◆ What is being asked:
Exactly the lines from the start of the data below through the line that contains "return Shape().prism([(-h +" are to be copied, with pictures left out.

◆ Data for this task:
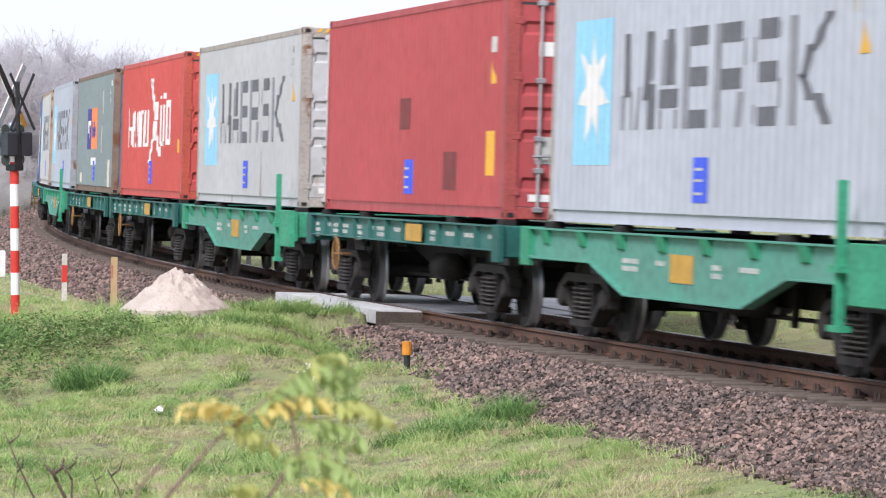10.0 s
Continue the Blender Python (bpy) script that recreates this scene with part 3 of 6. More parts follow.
def spine_mesh(h, hb):
    top = DECK - 0.10
    return Shape().prism([(-h + 0.3, top), (h - 0.3, top), (h - 0.3, top - 0.30), (hb - 0.9, top - 0.32), (hb - 2.6, top - 0.62), (-hb + 2.6, top - 0.62), (-hb + 0.9, top - 0.32), (-h + 0.3, top - 0.30)], -0.28, 0.28).mesh("centre_sill")


def underframe(w, h, hb):
    """Cross bearers and brake gear below the deck, each a part of its own."""
    top = DECK - 0.10
    bearer = shared(("bearer",), lambda: Shape().box(-0.05, -1.30, top - 0.16, 0.05, 1.30, top + 0.06).mesh("cross_bearer"))
    n = int(h)
    for i in range(-n, n + 1, 2):
        put("cross_bearer", bearer, M_SOOT, w, (i * 0.95, 0, 0))
    put("air_reservoir", shared(("tank",), lambda: Shape().lathe([(0.001, -0.50), (0.12, -0.48), (0.19, -0.42), (0.19, 0.42), (0.12, 0.48), (0.001, 0.50)], "x", 14).mesh("air_reservoir", True)), M_SOOT, w, (-0.15, -0.55, 0.62), "black air reservoir")
    put("brake_cylinder", shared(("cyl",), lambda: Shape().lathe([(0.001, -0.3), (0.16, -0.3), (0.16, 0.22), (0.10, 0.3), (0.001, 0.3)], "x", 12).mesh("brake_cylinder", True)), M_SOOT, w, (1.2, 0.5, 0.66), "black brake cylinder")
    rod = shared(("rod", round(hb, 2)), lambda: Shape().tube((-hb + 1.1, 0, 0), (hb - 1.1, 0, 0), 0.025, n=6).mesh("brake_rod"))
    for y, z in ((-0.35, 0.45), (0.25, 0.40)):
        put("brake_rod", rod, M_SOOT, w, (0, y, z))
    hang = shared(("hang",), lambda: Shape().prism([(-0.12, 0.78), (0.12, 0.78), (0.05, 0.36), (-0.05, 0.36)], -0.42, -0.36).mesh("hanger"))
    for x in (-1.5, 0.9, 1.9):
        put("hanger", hang, M_SOOT, w, (x, 0, 0))


def deck_mesh(h, kind):
    s = Shape()
    r = random.Random(4)
    if kind == "long":
        n = int(2 * h / 0.24)
        for i in range(n):
            x = -h + 0.1 + i * (2 * h - 0.2) / n
            s.box(x, -1.24, DECK - 0.05, x + 0.225, 1.24, DECK + r.uniform(-0.008, 0.010))
        for i in range(6):
            x = -h + 1.2 + i * (2 * h - 2.4) / 5
            for y in (-1.12, 0.92):
                s.box(x - 0.16, y, DECK, x + 0.16, y + 0.2, DECK + 0.06, 0.01)
    else:
        n = int(2 * h / 0.9)
        for i in range(n + 1):
            x = -h + 0.35 + i * (2 * h - 0.7) / n
            s.box(x - 0.06, -1.25, DECK - 0.12, x + 0.06, 1.25, DECK - 0.005)
        for x in (-6.0, 6.0, -3.0, 3.0):
            if abs(x) < h - 0.1:
                for y in (-1.24, 1.08):
                    s.box(x - 0.17, y, DECK - 0.02, x + 0.17, y + 0.16, DECK + 0.072, 0.01)
    return s.mesh("deck")


MOVES = []
T_ROWS = [i * 0.5 for i in range(65)]
# ---- the containers ----
CL, CW, CH = 6.095, 1.219, 2.896
PITCH = 0.278


def wave_points(half, pitch, flat, slope):
    """Breakpoints (x, depth 0 or 1) of a trapezoid corrugation over -half..half."""
    pts, x = [(-half, 0.0)], -half + flat
    while x + 2 * slope + flat < half:
        pts += [(x, 0.0), (x + slope, 1.0), (x + slope + flat, 1.0), (x + 2 * slope + flat, 0.0)]
        x += 2 * slope + 2 * flat
    return pts + [(half, 0.0)]


SIDE_WAVE = wave_points(5.97, PITCH, 0.071, 0.068)
SIDE_X = np.array([p[0] for p in SIDE_WAVE])
SIDE_D = np.array([p[1] * 0.036 for p in SIDE_WAVE])
M_RUBBER = mat("black_rubber", (0.05, 0.052, 0.055), 0.7)
M_GALV = mat("galvanised_rods", (0.50, 0.50, 0.52), 0.45, 0.6, scale=6, amount=0.25)
M_LIGHTBLUE = mat("light_blue_film", (0.29, 0.62, 0.80), 0.55, amount=0.12, scale=2)
M_AQUA = mat("aqua_film", (0.22, 0.60, 0.62), 0.55, amount=0.15, scale=2)
M_WHITEFILM = mat("white_film", (0.78, 0.77, 0.75), 0.6, amount=0.12, scale=4)
M_DARKFILM = mat("charcoal_film", (0.145, 0.15, 0.17), 0.6, amount=0.25, scale=4)
M_MIDFILM = mat("mid_grey_film", (0.27, 0.28, 0.31), 0.6, amount=0.2, scale=4)
M_REDSILL = mat("dull_red_sill", (0.24, 0.085, 0.075), 0.75, scale=3, amount=0.3)
M_BLUESTICK = mat("ultramarine_label", (0.045, 0.10, 0.72), 0.5, amount=0.1, scale=4)
M_YELLOWSTICK = mat("yellow_label", (0.75, 0.42, 0.05), 0.5, amount=0.15, scale=4)
M_ORANGE = mat("orange_film", (0.86, 0.25, 0.085), 0.55, amount=0.12, scale=2)
M_DEEPBLUE = mat("deep_blue_film", (0.05, 0.06, 0.26), 0.55, amount=0.12, scale=2)
M_CREAM = mat("cream_film", (0.66, 0.60, 0.50), 0.6, amount=0.15, scale=3)
M_GREENFILM = mat("leaf_green_film", (0.25, 0.55, 0.06), 0.6, amount=0.1)
M_GREYSTICK = mat("pale_grey_label", (0.52, 0.52, 0.50), 0.6, amount=0.2, scale=6)
M_DARKPATCH = mat("dull_repair_paint", (0.20, 0.055, 0.055), 0.8, amount=0.2)


def clip(poly, axis, lim, keep_less):
    out = []
    for (a, b) in zip(poly, poly[1:] + poly[:1]):
        ia, ib = (a[axis] <= lim) == keep_less, (b[axis] <= lim) == keep_less
        if ia:
            out.append(a)
        if ia != ib:
            t = (lim - a[axis]) / (b[axis] - a[axis])
            out.append((a[0] + t * (b[0] - a[0]), a[1] + t * (b[1] - a[1])))
    return out


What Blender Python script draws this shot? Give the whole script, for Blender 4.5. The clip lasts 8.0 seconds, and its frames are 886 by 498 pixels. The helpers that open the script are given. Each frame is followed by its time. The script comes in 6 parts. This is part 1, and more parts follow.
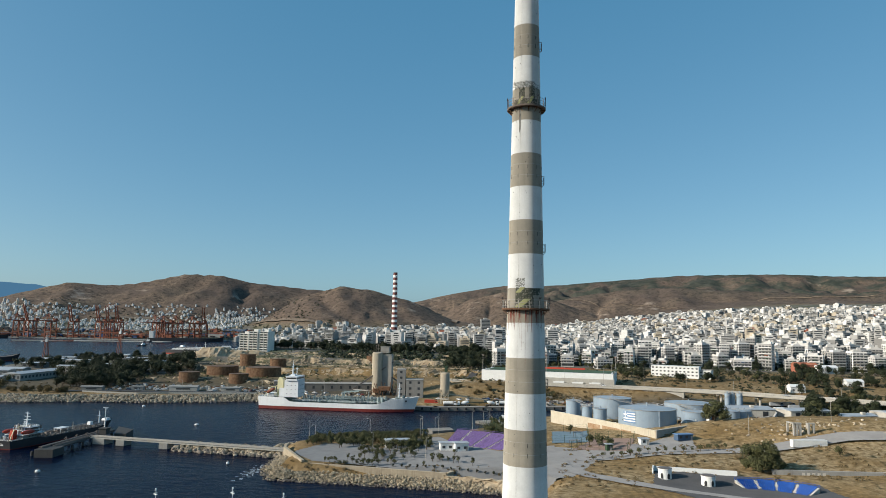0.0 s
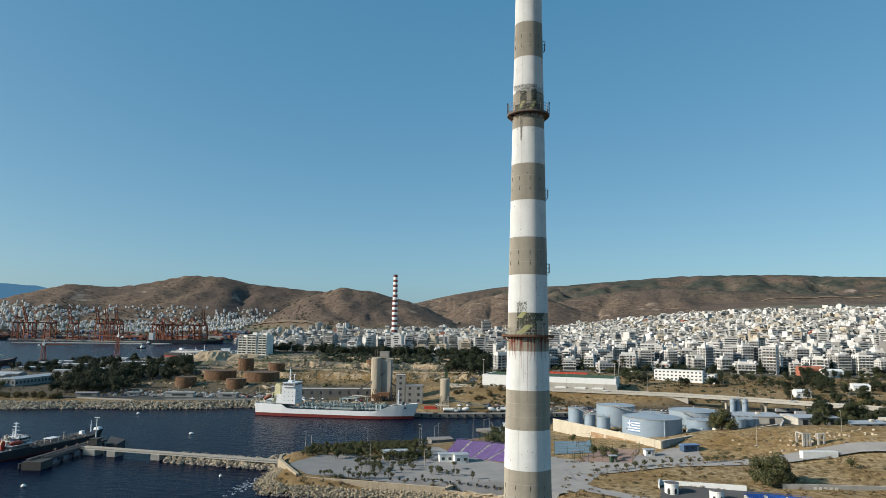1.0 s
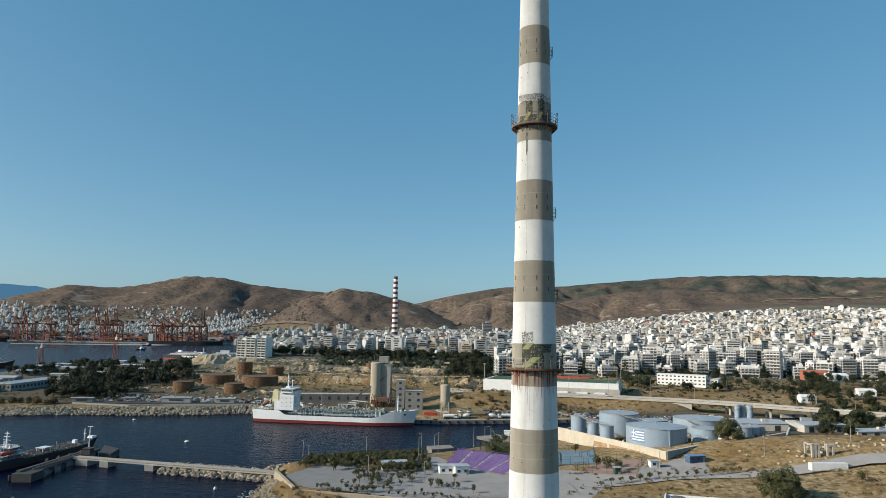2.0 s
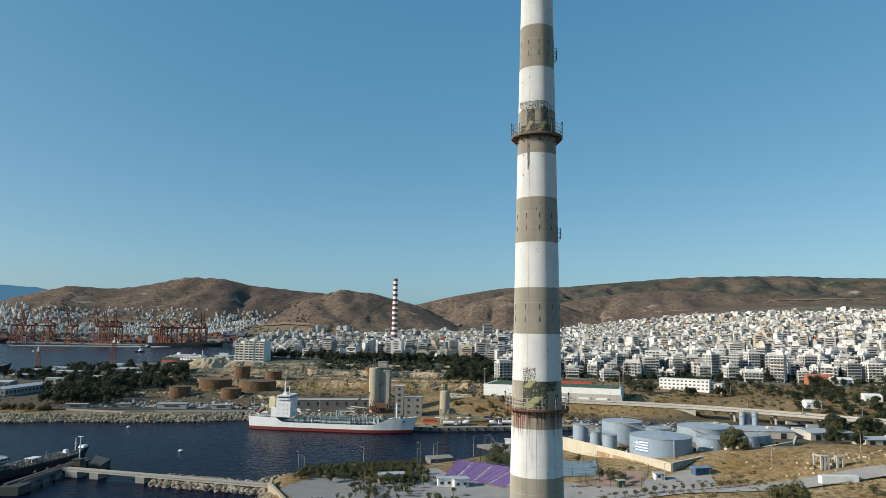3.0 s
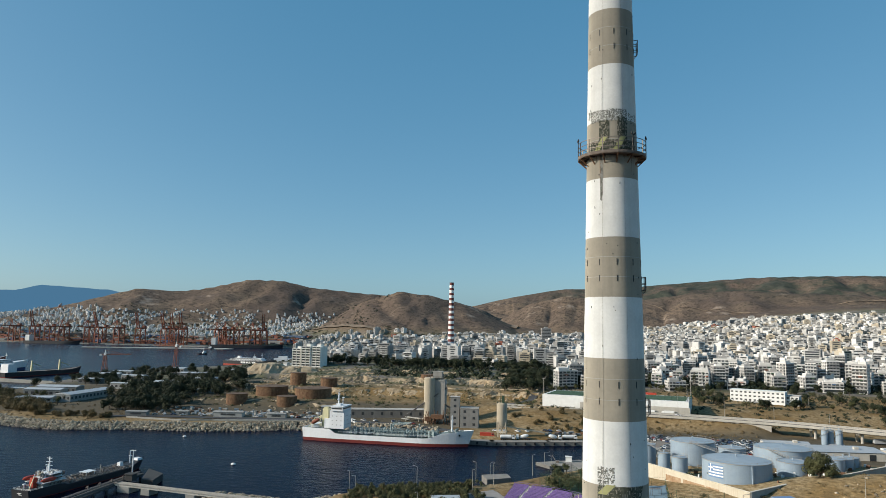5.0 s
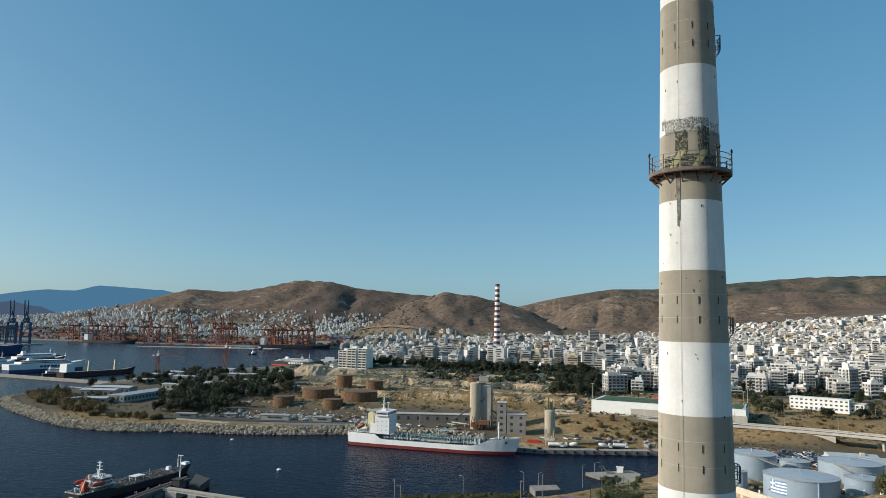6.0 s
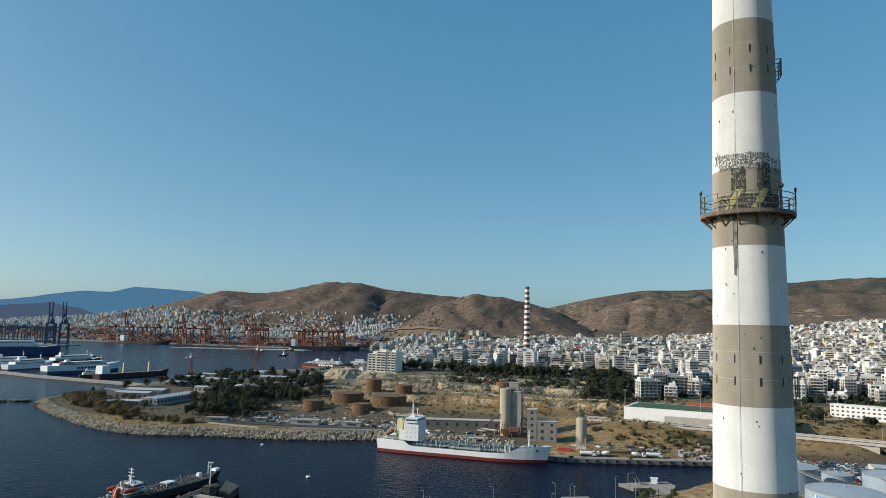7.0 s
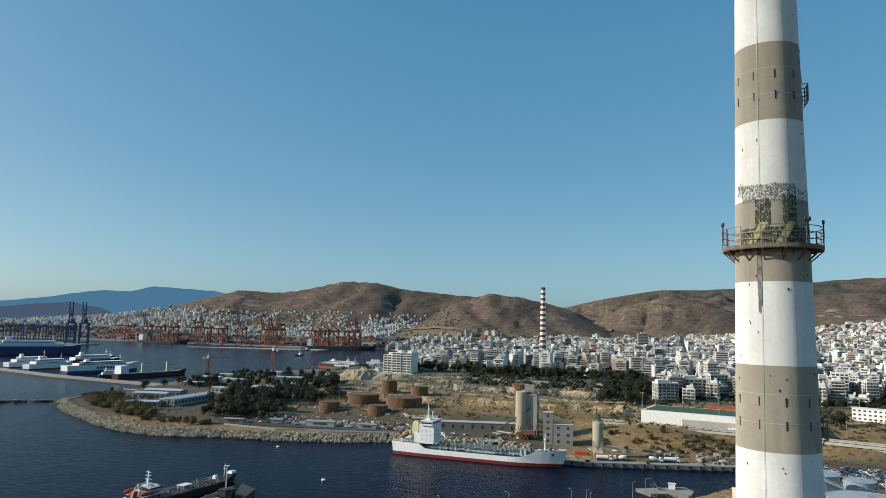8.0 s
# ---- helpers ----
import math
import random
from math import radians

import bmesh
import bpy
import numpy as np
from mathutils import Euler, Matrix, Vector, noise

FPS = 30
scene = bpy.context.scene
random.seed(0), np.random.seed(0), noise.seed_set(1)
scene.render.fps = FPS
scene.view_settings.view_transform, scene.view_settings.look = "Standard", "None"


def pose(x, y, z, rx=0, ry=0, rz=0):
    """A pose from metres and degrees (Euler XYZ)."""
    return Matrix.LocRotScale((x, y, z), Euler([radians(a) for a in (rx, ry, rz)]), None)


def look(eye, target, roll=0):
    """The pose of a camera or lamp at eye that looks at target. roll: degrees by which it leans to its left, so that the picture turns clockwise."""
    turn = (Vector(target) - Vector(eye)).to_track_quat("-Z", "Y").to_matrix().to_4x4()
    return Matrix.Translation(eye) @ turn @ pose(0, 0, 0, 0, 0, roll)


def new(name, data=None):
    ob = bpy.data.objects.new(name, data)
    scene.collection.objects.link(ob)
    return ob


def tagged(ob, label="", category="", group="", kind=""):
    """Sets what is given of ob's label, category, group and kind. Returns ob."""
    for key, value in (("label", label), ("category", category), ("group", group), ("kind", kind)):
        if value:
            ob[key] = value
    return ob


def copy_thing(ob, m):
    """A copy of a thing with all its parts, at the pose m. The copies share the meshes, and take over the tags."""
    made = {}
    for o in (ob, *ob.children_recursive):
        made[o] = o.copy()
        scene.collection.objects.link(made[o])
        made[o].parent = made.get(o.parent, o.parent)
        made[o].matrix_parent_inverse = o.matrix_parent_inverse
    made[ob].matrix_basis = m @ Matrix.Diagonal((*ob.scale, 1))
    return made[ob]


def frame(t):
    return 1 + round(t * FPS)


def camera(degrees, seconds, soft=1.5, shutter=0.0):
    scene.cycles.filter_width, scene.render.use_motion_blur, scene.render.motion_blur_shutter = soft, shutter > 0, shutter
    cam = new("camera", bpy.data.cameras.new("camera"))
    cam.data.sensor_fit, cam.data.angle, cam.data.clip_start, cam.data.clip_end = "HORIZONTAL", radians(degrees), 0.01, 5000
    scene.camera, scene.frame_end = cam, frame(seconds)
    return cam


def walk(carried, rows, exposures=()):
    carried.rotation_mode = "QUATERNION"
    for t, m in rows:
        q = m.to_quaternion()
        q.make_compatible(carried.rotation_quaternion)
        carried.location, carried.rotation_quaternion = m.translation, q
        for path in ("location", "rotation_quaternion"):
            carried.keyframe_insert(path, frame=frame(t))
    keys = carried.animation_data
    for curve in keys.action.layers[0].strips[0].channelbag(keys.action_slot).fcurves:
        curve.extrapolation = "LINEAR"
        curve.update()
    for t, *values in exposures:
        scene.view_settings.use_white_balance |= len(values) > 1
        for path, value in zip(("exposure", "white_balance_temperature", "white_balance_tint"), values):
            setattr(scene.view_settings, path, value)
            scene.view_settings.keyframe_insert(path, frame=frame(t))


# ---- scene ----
cam = camera(65.9, 8.0, 0.5)
PATH = [
    (0, (1.053, -7.216, 59.853), (0.847, -5.239, 60.075), 0.99),
    (0.5, (1.125, -2.736, 61.352), (0.918, -0.760, 61.575), 0.94),
    (1, (1.054, 0.994, 63.217), (0.845, 2.971, 63.440), 0.91),
    (1.5, (0.678, 4.014, 64.963), (0.470, 5.990, 65.187), 0.92),
    (1.7, (0.606, 5.351, 65.660), (0.397, 7.327, 65.883), 0.92),
    (2.8, (0.525, 13.690, 69.452), (0.312, 15.666, 69.675), 0.91),
    (3, (0.588, 15.241, 70.098), (0.375, 17.217, 70.322), 0.90),
    (3.5, (0.334, 18.993, 71.789), (0.120, 20.969, 72.014), 0.89),
    (4, (0.314, 23.326, 73.621), (0.099, 25.301, 73.846), 0.89),
    (4.5, (0.179, 27.070, 75.017), (-0.084, 29.040, 75.241), 0.91),
    (5, (-0.264, 30.557, 76.239), (-0.642, 32.509, 76.462), 0.99),
    (5.2, (-0.564, 31.978, 76.715), (-0.979, 33.922, 76.938), 1.02),
    (6.3, (-2.146, 39.094, 80.526), (-2.680, 41.009, 80.746), 1.17),
    (6.5, (-2.347, 39.947, 81.239), (-2.900, 41.857, 81.460), 1.19),
    (7, (-2.725, 41.097, 82.801), (-3.314, 42.995, 83.021), 1.25),
    (7.5, (-2.856, 41.925, 84.478), (-3.470, 43.816, 84.696), 1.29),
    (8, (-2.823, 42.371, 85.003), (-3.456, 44.256, 85.220), 1.33),
]
walk(cam, [(t, look(eye, target, roll)) for t, eye, target, roll in PATH])

# ---------- light ----------
SUN_EL, SUN_AZ = 25.0, 246.0   # height above the horizon; bearing clockwise from +y
world = bpy.data.worlds.new("sky_world")
scene.world = world
world.use_nodes = True
wn = world.node_tree.nodes
sky = wn.new("ShaderNodeTexSky")
sky.sky_type = "NISHITA"
sky.sun_disc = False
sky.sun_elevation, sky.sun_rotation = radians(SUN_EL), radians(SUN_AZ)
sky.altitude, sky.air_density, sky.dust_density, sky.ozone_density = 60.0, 0.7, 1.4, 2.0
wn["Background"].inputs[1].default_value = 0.077
tint = wn.new("ShaderNodeMix")
tint.data_type, tint.blend_type = "RGBA", "MULTIPLY"
tint.inputs[0].default_value = 1.0
tint.inputs[7].default_value = (1.38, 1.30, 0.98, 1.0)
world.node_tree.links.new(sky.outputs[0], tint.inputs[6])
sky_add = wn.new("ShaderNodeMix")   # constant blue added to the whole sky colour, painted in for haze
sky_add.data_type, sky_add.blend_type = "RGBA", "ADD"
sky_add.inputs[0].default_value = 1.0
sky_add.inputs[7].default_value = (0.0, 1.58, 3.3, 1.0)
world.node_tree.links.new(tint.outputs[2], sky_add.inputs[6])
world.node_tree.links.new(sky_add.outputs[2], wn["Background"].inputs[0])
sun_data = bpy.data.lights.new("sun", "SUN")
sun_data.energy, sun_data.angle, sun_data.color = 5.5, radians(0.53), (1.0, 0.93, 0.82)
sun = new("sun", sun_data)
s_az, s_el = radians(SUN_AZ), radians(SUN_EL)
sun_dir = Vector((math.sin(s_az) * math.cos(s_el), math.cos(s_az) * math.cos(s_el), math.sin(s_el)))
sun.matrix_world = look(sun_dir * 300, (0, 0, 0))

# ---------- materials ----------
MATS = {}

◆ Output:
10.0 s
Continue the Blender Python (bpy) script that recreates this scene with part 3 of 6. More parts follow.
def spine_mesh(h, hb):
    top = DECK - 0.10
    return Shape().prism([(-h + 0.3, top), (h - 0.3, top), (h - 0.3, top - 0.30), (hb - 0.9, top - 0.32), (hb - 2.6, top - 0.62), (-hb + 2.6, top - 0.62), (-hb + 0.9, top - 0.32), (-h + 0.3, top - 0.30)], -0.28, 0.28).mesh("centre_sill")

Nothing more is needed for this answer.